Bramwell comes from a select line of English songwriters such as Roy Harper and Ray Davies who can render their personal worlds in a way that becomes inclusive of listeners. His woes become theirs. He speaks to them because he is speaking for them, a conduit for things best left unsaid, but once aired the relief is tangible. You only have to witness his words being mouthed by the lips of others at one of his gigs to realize just how directly he hits the hurting heart.

Play Moolah Rouge is a heavier album in texture and tone than its three predecessors. There's an intensity and darkness here, best illustrated in "Down at the Front," a languid piece of whimsical, wistful longing. "Someone Like You" kicks ass like it should, a joyous piece of melancholy skiffle; almost throwaway, it swaggers and sways like the perfect piece of pop it so surely is. The Who on glitter pills that aren't quite working.

"Suddenly Strange" becomes a shambling epic that best illustrates the powerhouse of bass and drums (Pete Jobson and Andy Hargreaves) that pushes Bramwell's agonized, lupine howl to the limit. Almost proggy blues, it slinks and stumbles like a drunkard's punch.

Hargreaves is an endlessly inventive drummer who never misses an imaginative beat, and Jobson's elastic bass lines slink around like liquid glue, holding the proceedings together with deceptively casual ease.

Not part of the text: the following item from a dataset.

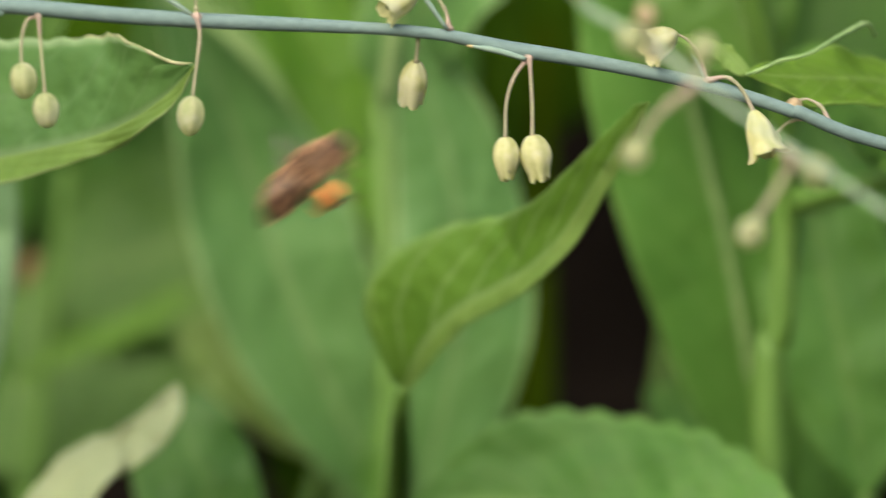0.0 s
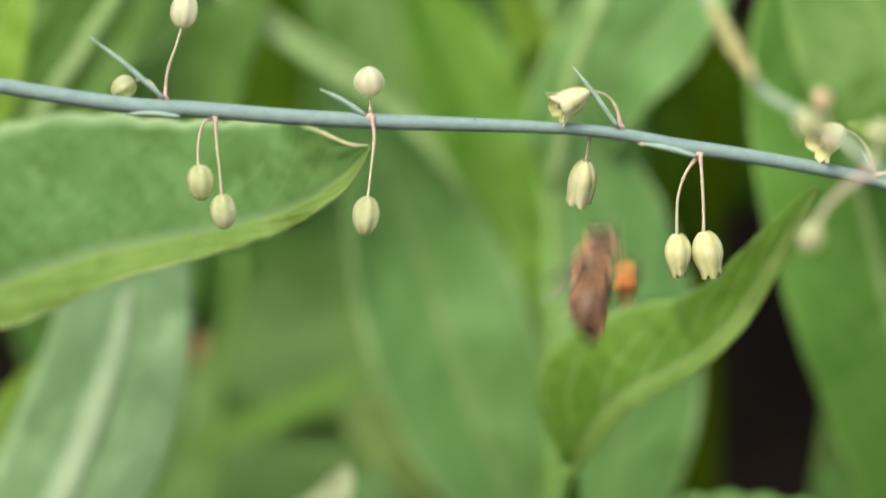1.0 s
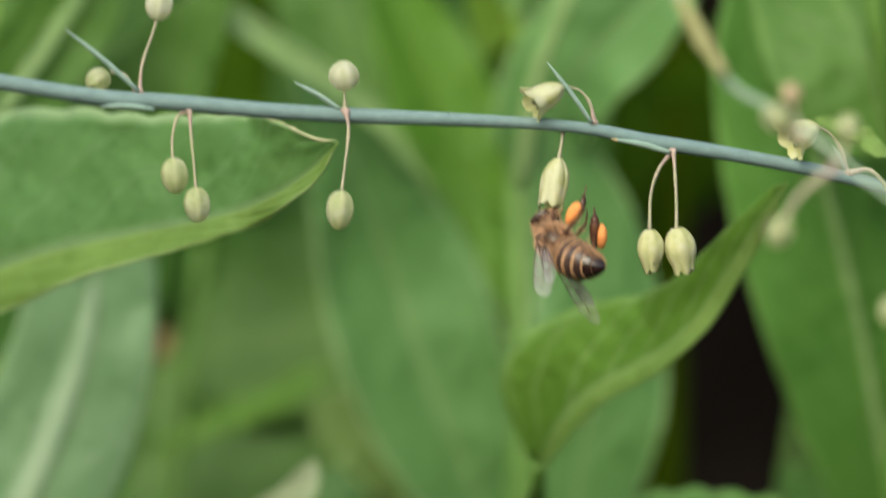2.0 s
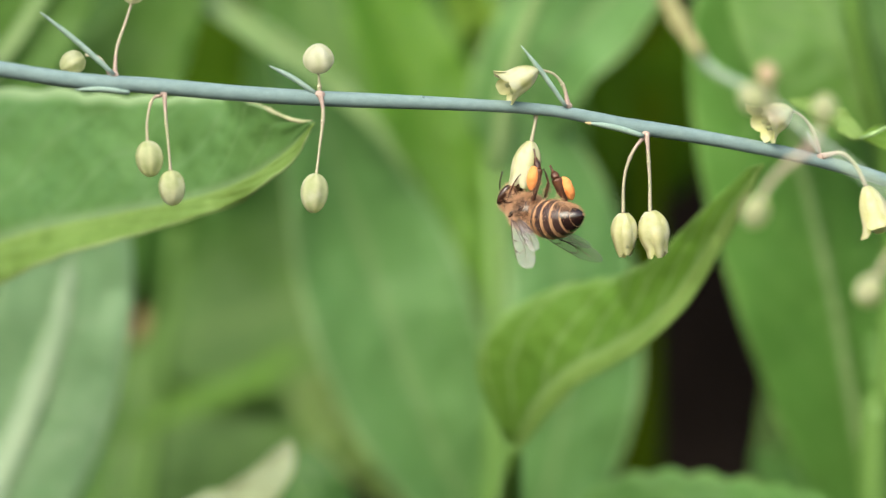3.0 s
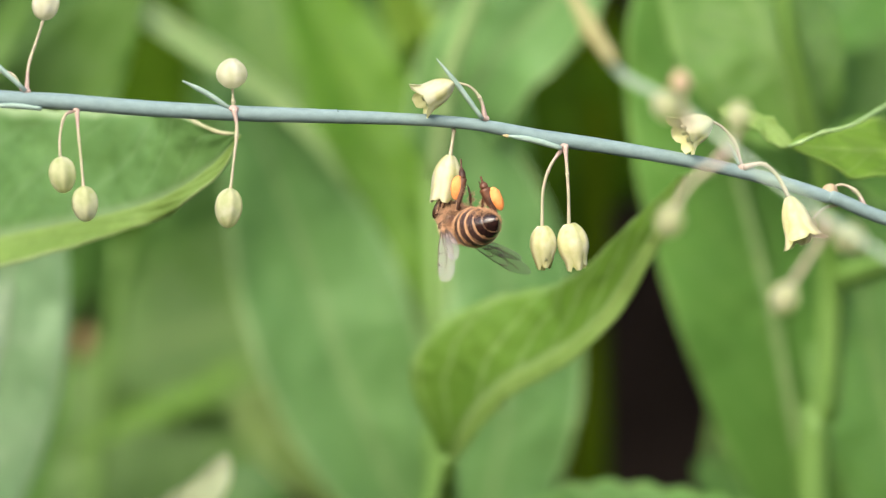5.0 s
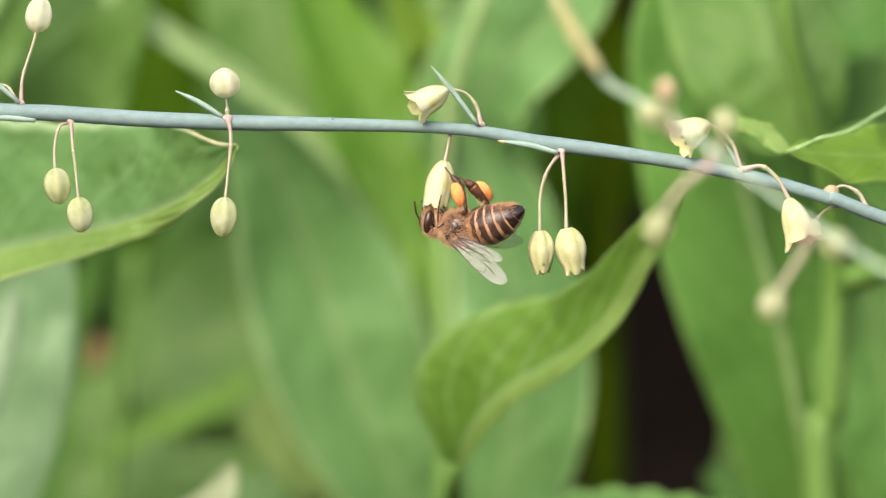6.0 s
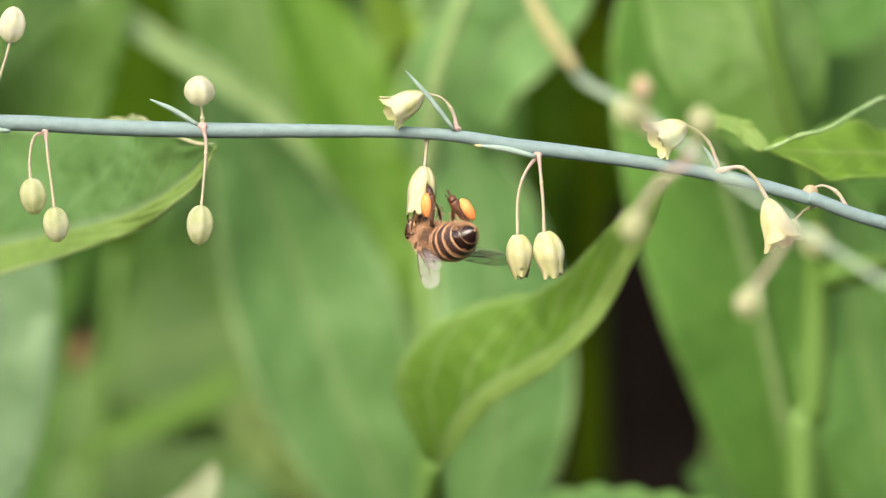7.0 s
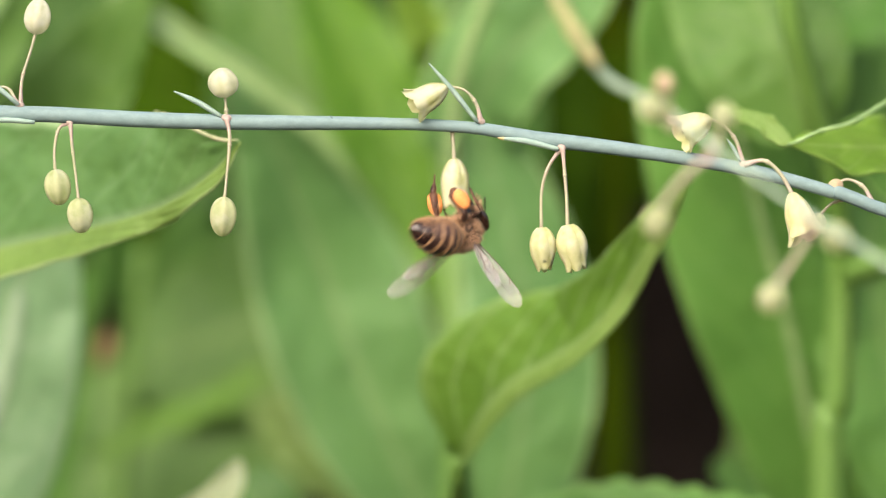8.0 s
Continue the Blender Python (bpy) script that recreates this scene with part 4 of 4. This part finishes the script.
def wing_pose(side, hind, stroke):
    """Where a wing sits on the thorax: side -1 right, 1 left; stroke in degrees above level, or the way that a resting wing points."""
    hinge = Vector((-0.3 if hind else 0.5, 1.45 * side, 1.0 if hind else 1.3)) * BEE
    if isinstance(stroke, tuple):
        span = (Vector(stroke) + Vector((-0.16, 0, -0.08)) * hind).normalized()
        chord = Vector((-0.9, 0.15, 0.0) if side < 0 else (-0.6, 0.0, -0.6))
    elif stroke == "swept":
        span = Vector((-0.78 - 0.1 * hind, -0.3, 0.47) if side < 0 else (-0.6 - 0.2 * hind, 0.7, 0.3)).normalized()
        chord = Vector((-0.5, 0.5, -0.5) if side < 0 else (-0.6, 0.0, -0.6))
    elif stroke == "raised":
        rest = Vector((-0.75, 0.6, 0.1) if side < 0 else (-0.55, 0.0, -0.8))
        span = Vector((-0.6 - 0.15 * hind, -0.62, 0.3) if side < 0 else (-0.2 - 0.15 * hind, 0.62, 0.75)).normalized()
        chord = Vector((0.643, -0.766, 0)).cross(span)
        chord *= 1 if chord.dot(rest) > 0 else -1
    else:
        w = radians(stroke - (6 if hind else 0))
        span = Vector((-0.15 if not hind else -0.4, math.cos(w) * side, math.sin(w))).normalized()
        chord = Vector((-1, 0, 0.25))
    normal = span.cross(chord).normalized()
    chord = normal.cross(span)
    m = Matrix((span, chord, normal)).transposed().to_4x4()
    return Matrix.Translation(hinge) @ m


for side in (-1, 1):
    bm = bmesh.new()
    ovoid(bm, axis_pose((0.55, 1.62 * side, 0.75), (0.4, 0.1 * side, 1)), 0.3, 0.26, 0.55, 12, 8)
    ovoid(bm, axis_pose((-0.45, 1.6 * side, 0.0), (0.3, 0, 1)), 0.3, 0.25, 0.6, 12, 8)
    part("wing_base", scaled(bm), CHITIN, bee, "dark glossy scale at the wing base")
# where the resting wings point, right then left, as the bee shifts
WING_REST = (
    (3.3, (-0.71, -0.39, 0.58), (-0.32, 0.94, 0.15)),
    (3.5, (-0.70, -0.23, 0.68), (-0.23, 0.96, 0.14)),
    (4.0, (-0.47, -0.49, 0.74), (-0.33, 0.84, 0.44)),
    (4.5, (-0.66, -0.39, 0.64), (-0.21, 0.93, 0.30)),
    (4.7, (-0.73, -0.22, 0.65), (0.11, 0.96, 0.25)),
    (5.8, (-0.80, -0.26, 0.53), (-0.25, 0.96, 0.09)),
    (6.0, (-0.71, -0.37, 0.60), (-0.41, 0.90, 0.16)),
    (6.5, (-0.66, -0.43, 0.61), (-0.75, 0.65, 0.04)),
    (7.0, (-0.82, -0.33, 0.47), (-0.03, 1.00, 0.04)),
    (7.2, (-0.67, -0.41, 0.61), (-0.23, 0.91, 0.35)),
    (7.5, (-0.70, -0.26, 0.66), (-0.17, 0.97, 0.19)),
    (7.9, (-0.65, -0.42, 0.63), (-0.22, 0.86, 0.46)),
)
wings = []
for side in (-1, 1):
    for hind in (False, True):
        size = (6.6, 1.4) if hind else (9.1, 2.1)
        wing = part("hind_wing" if hind else "fore_wing", scaled(wing_bm(*size)), WING, bee, "clear veined wing")
        part("vein", scaled(wing_veins(*size)), WING_VEIN, wing)
        wings.append((wing, side, hind))


def hang(x, y, z, heading, turn, bank=0.0):
    """A pose of the bee: the thorax's place; heading, the way of the head in the picture plane (degrees counter-clockwise from right);
    turn, about its own upright, head away from the viewer; bank, about its own length."""
    fwd = Vector((math.cos(radians(heading)), 0, math.sin(radians(heading))))
    up = Vector((-fwd.z, 0, fwd.x))
    m = Matrix((fwd, up.cross(fwd), up)).transposed().to_4x4()
    return Matrix.Translation((x, y, z + Z0)) @ m @ pose(0, 0, 0, 0, 0, turn) @ pose(0, 0, 0, bank)



def motions():
    """All that moves: the swaying branch, the flower that the bee hangs on, the bee and its wings."""
    walk(branch, [
        (0.0, rz_ry(-0.00037, 0, 0.00197, -0.846, 10.14)),
        (0.2, rz_ry(-0.00039, 0, 0.00179, -1.267, 11.00)),
        (0.3, rz_ry(-0.00080, 0, 0.00111, -0.823, 11.99)),
        (0.5, rz_ry(-0.00019, 0, 0.00043, 0.047, 10.56)),
        (0.8, rz_ry(-0.00038, 0, 0.00268, -1.570, 11.08)),
        (1.0, rz_ry(-0.00039, 0, 0.00018, 0.122, 10.89)),
        (1.2, rz_ry(-0.00042, 0, -0.00031, -0.002, 9.57)),
        (1.5, rz_ry(-0.00022, 0, 0.00263, -1.258, 11.38)),
        (1.8, rz_ry(-0.00028, 0, -0.00324, 1.203, 12.13)),
        (2.0, rz_ry(0.00026, 0, 0.00019, -0.093, 11.73)),
        (2.2, rz_ry(-0.00058, 0, 0.00085, -0.745, 10.37)),
        (3.3, rz_ry(0.00017, 0, -0.00030, 0.217, 12.75)),
        (3.5, rz_ry(0.00005, 0, -0.00020, 0.261, 12.01)),
        (4.0, rz_ry(0.00002, 0, -0.00022, 0.131, 12.43)),
        (4.5, rz_ry(-0.00068, 0, -0.00061, 0.565, 9.82)),
        (4.7, rz_ry(-0.00082, 0, -0.00050, -0.100, 10.15)),
        (5.8, rz_ry(-0.00116, 0, -0.00025, 0.132, 6.73)),
        (6.0, rz_ry(-0.00097, 0, -0.00007, 0.134, 6.13)),
        (6.5, rz_ry(-0.00117, 0, -0.00010, 0.140, 5.47)),
        (7.0, rz_ry(-0.00108, 0, -0.00085, 0.649, 5.21)),
        (7.5, rz_ry(-0.00114, 0, -0.00097, 0.676, 4.85)),
        (8.0, rz_ry(-0.00116, 0, -0.00044, 0.250, 1.84)),
    ])
    walk(visited, [(t, visited_rest @ pose(0, 0, 0, back_swing, side_swing)) for t, side_swing, back_swing in (
        (0.0, -3, 28),
        (0.5, -3, 25),
        (0.8, -8, 28),
        (1.0, 0, 26),
        (1.2, 0, 24),
        (1.5, 0, 10),
        (1.8, 13, 0),
        (2.0, 6, 0),
        (2.2, 6, 0),
        (3.3, 9, 0),
        (3.5, 9, 0),
        (4.5, 7, 0),
        (4.7, 5, 0),
        (5.8, 9, 0),
        (6.5, 7, 0),
        (7.0, 4, 0),
        (7.5, 6, 0),
        (7.9, 5, 0),
        (8.0, -5, 0),
    )])
    walk(front, [
        (0.0, Matrix.Translation((0.12, -0.03, -0.00008)) @ pose(0, 0, 0, 0, 0.0181, 0)),
        (0.2, Matrix.Translation((0.12, -0.03, -0.00009)) @ pose(0, 0, 0, 0, 0.0201, 0)),
        (0.3, Matrix.Translation((0.12, -0.03, -0.00009)) @ pose(0, 0, 0, 0, 0.0210, 0)),
        (0.5, Matrix.Translation((0.12, -0.03, -0.00010)) @ pose(0, 0, 0, 0, 0.0229, 0)),
        (0.8, Matrix.Translation((0.12, -0.03, -0.00009)) @ pose(0, 0, 0, 0, 0.0228, 0)),
        (1.0, Matrix.Translation((0.12, -0.03, -0.00009)) @ pose(0, 0, 0, 0, 0.0228, 0)),
        (1.2, Matrix.Translation((0.12, -0.03, -0.00008)) @ pose(0, 0, 0, 0, 0.0227, 0)),
        (1.5, Matrix.Translation((0.12, -0.03, -0.00007)) @ pose(0, 0, 0, 0, 0.0227, 0)),
        (1.8, Matrix.Translation((0.12, -0.03, -0.00008)) @ pose(0, 0, 0, 0, 0.0235, 0)),
        (2.0, Matrix.Translation((0.12, -0.03, -0.00008)) @ pose(0, 0, 0, 0, 0.0240, 0)),
        (2.2, Matrix.Translation((0.12, -0.03, -0.00008)) @ pose(0, 0, 0, 0, 0.0240, 0)),
        (3.3, Matrix.Translation((0.12, -0.03, -0.00007)) @ pose(0, 0, 0, 0, 0.0246, 0)),
        (3.5, Matrix.Translation((0.12, -0.03, -0.00007)) @ pose(0, 0, 0, 0, 0.0246, 0)),
        (4.0, Matrix.Translation((0.12, -0.03, -0.00006)) @ pose(0, 0, 0, 0, 0.0204, 0)),
        (4.5, Matrix.Translation((0.12, -0.03, -0.00005)) @ pose(0, 0, 0, 0, 0.0156, 0)),
        (4.7, Matrix.Translation((0.12, -0.03, -0.00004)) @ pose(0, 0, 0, 0, 0.0132, 0)),
        (5.8, Matrix.Translation((0.12, -0.03, -0.00002)) @ pose(0, 0, 0, 0, 0.0002, 0)),
        (6.0, Matrix.Translation((0.12, -0.03, -0.00002)) @ pose(0, 0, 0, 0, -0.0021, 0)),
        (6.5, Matrix.Translation((0.12, -0.03, -0.00001)) @ pose(0, 0, 0, 0, -0.0047, 0)),
        (7.0, Matrix.Translation((0.12, -0.03, -0.00002)) @ pose(0, 0, 0, 0, -0.0057, 0)),
        (7.5, Matrix.Translation((0.12, -0.03, -0.00001)) @ pose(0, 0, 0, 0, -0.0065, 0)),
        (8.0, Matrix.Translation((0.12, -0.03, -0.00002)) @ pose(0, 0, 0, 0, -0.0064, 0)),
    ])
    walk(bee, [
        (0.000, hang(-0.00519, -0.00200, 0.00253, 50, 0, 0)),
        (0.033, hang(-0.00179, -0.00200, 0.00583, 49, 0, 0)),
        (0.100, hang(-0.00249, -0.00200, 0.00864, 38, 0, 0)),
        (0.200, hang(-0.00117, -0.00200, 0.00758, 33, 0, 0)),
        (0.300, hang(0.00136, -0.00200, 0.00702, 48, 0, 0)),
        (0.400, hang(0.00270, -0.00200, -0.00396, 38, 0, 0)),
        (0.467, hang(0.00029, -0.00200, -0.00710, 40, 0, 0)),
        (0.500, hang(0.00169, -0.00200, -0.00610, 39, 0, 0)),
        (0.533, hang(0.00309, -0.00200, -0.00510, 39, 0, 0)),
        (0.600, hang(0.00256, -0.00200, 0.00522, 44, 0, 0)),
        (0.700, hang(0.00209, -0.00200, 0.00893, 40, 0, 0)),
        (0.800, hang(0.00082, -0.00200, 0.00815, 56, -8, 0)),
        (0.900, hang(0.00006, -0.00200, 0.00760, 77, -8, 0)),
        (0.967, hang(0.00480, -0.00200, 0.00470, 96, 4, 0)),
        (1.000, hang(0.00670, -0.00200, 0.00000, 90, 8, 0)),
        (1.033, hang(0.00600, -0.00200, -0.00380, 80, 4, 0)),
        (1.100, hang(0.00190, -0.00200, -0.00502, 20, 0, 0)),
        (1.200, hang(-0.00359, -0.00200, 0.00294, 41, 0, 0)),
        (1.300, hang(0.00101, -0.00200, 0.00764, 46, 0, 0)),
        (1.400, hang(0.00134, -0.00200, 0.00570, 66, 0, 0)),
        (1.500, hang(0.00357, 0.00000, 0.00609, 85, 0, 0)),
        (1.600, hang(0.00642, 0.00000, 0.00225, 124, 8, 0)),
        (1.700, hang(0.00653, 0.00000, 0.00013, 137, 13, 0)),
        (1.800, hang(0.00528, 0.00000, -0.00112, 152, 20, 0)),
        (1.900, hang(0.00628, 0.00000, -0.00057, 139, 26, 0)),
        (2.000, hang(0.00618, 0.00000, 0.00251, 137, 42, 0)),
        (2.100, hang(0.00715, 0.00000, 0.00314, 142, 42, 0)),
        (2.200, hang(0.00589, 0.00000, 0.00395, 143, 43, 0)),
        (3.300, hang(0.00580, 0.00120, 0.00365, 165, 43, 0)),
        (3.400, hang(0.00661, 0.00120, 0.00411, 166, 50, 0)),
        (3.500, hang(0.00711, 0.00120, 0.00400, 172, 46, 0)),
        (3.700, hang(0.00535, 0.00120, 0.00364, 176, 37, 0)),
        (3.900, hang(0.00701, 0.00120, 0.00470, 189, 34, 0)),
        (4.000, hang(0.00727, 0.00120, 0.00467, 189, 33, 0)),
        (4.100, hang(0.00751, 0.00120, 0.00469, 187, 35, 0)),
        (4.300, hang(0.00659, 0.00120, 0.00396, 180, 37, 0)),
        (4.400, hang(0.00699, 0.00120, 0.00399, 174, 43, 0)),
        (4.500, hang(0.00619, 0.00120, 0.00351, 171, 47, 0)),
        (4.600, hang(0.00746, 0.00120, 0.00369, 165, 57, 0)),
        (4.700, hang(0.00633, 0.00120, 0.00360, 159, 66, 0)),
        (5.800, hang(0.00676, 0.00120, 0.00391, 179, 27, 0)),
        (6.000, hang(0.00667, 0.00120, 0.00411, 183, 20, 0)),
        (6.200, hang(0.00615, 0.00120, 0.00318, 182, 16, 0)),
        (6.500, hang(0.00595, 0.00120, 0.00377, 178, 13, 0)),
        (6.800, hang(0.00618, 0.00120, 0.00313, 177, 16, 0)),
        (6.900, hang(0.00593, 0.00120, 0.00208, 185, 18, 0)),
        (7.000, hang(0.00634, 0.00120, 0.00260, 170, 57, 0)),
        (7.200, hang(0.00652, 0.00120, 0.00380, 177, 49, 0)),
        (7.300, hang(0.00727, 0.00120, 0.00471, 175, 50, 0)),
        (7.500, hang(0.00602, 0.00120, 0.00306, 180, 32, 0)),
        (7.700, hang(0.00616, 0.00120, 0.00356, 182, 30, 0)),
        (7.800, hang(0.00582, 0.00120, 0.00365, 182, 38, 0)),
        (7.900, hang(0.00587, 0.00120, 0.00413, 178, 46, 0)),
        (7.933, hang(0.00649, 0.00120, 0.00344, 184, 80, 4)),
        (7.967, hang(0.00680, 0.00120, 0.00310, 192, 106, 8)),
        (8.000, hang(0.00690, 0.00120, 0.00290, 198, 118, 10)),
    ])
    waist = Matrix.Translation(Vector((-1.7, 0, 0.1)) * BEE)
    walk(abdomen, [(t, waist @ pose(0, 0, 0, 0, lift, swing) @ waist.inverted()) for t, lift, swing in (
        (0.0, 13, 0), (1.4, 13, 0), (1.6, 8, 0), (1.8, 3, 0), (2.2, 0, 0), (7.9, 0, 0), (8.0, -3, 20))])
    beat = [i / 30 for i in range(0, 52)]
    for wing, side, hind in wings:
        rows = [(t, wing_pose(side, hind, (18, 60, -24)[i % 3])) for i, t in enumerate(beat)]
        rows += [(1.8, wing_pose(side, hind, "swept")), (2.2, wing_pose(side, hind, "swept")), *[(t, wing_pose(side, hind, near if side < 0 else far)) for t, near, far in WING_REST], (7.96, wing_pose(side, hind, "raised")), (8.0, wing_pose(side, hind, "raised"))]
        walk(wing, rows)


motions()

A song for the end of the evening, but one track from the end of the album, "Only Role in Town" is a cry-in-your-gin, maudlin masterpiece that ought to fall to pieces. It doesn't. Think of Tom Waits at the end of an English evening when he is almost beyond caring. "At the Sea" is a simply touching parting piece.

"One day where the shoreline breaks

We'll write in sand all our mistakes

For the sea to wash away

And you will sit with me

At the sea."

This album is a perfect mission statement that blows valves on any radio head. Lyrically adept, it paints a blue, blue picture, deliciously underscored with inventive washes of pedal steel. Miss this band live at your peril. The stunning, as yet unreleased Even the Stars Die stays long in the mind, and will surely raise their profile when it eventually surfaces.

Bramwell and Co. deserve the success which critical acclaim at present falls short of providing, and after four albums they aren't going away. Genuine articles in a world of tawdry fakes, they are supremely accomplished without ever sounding pedantic.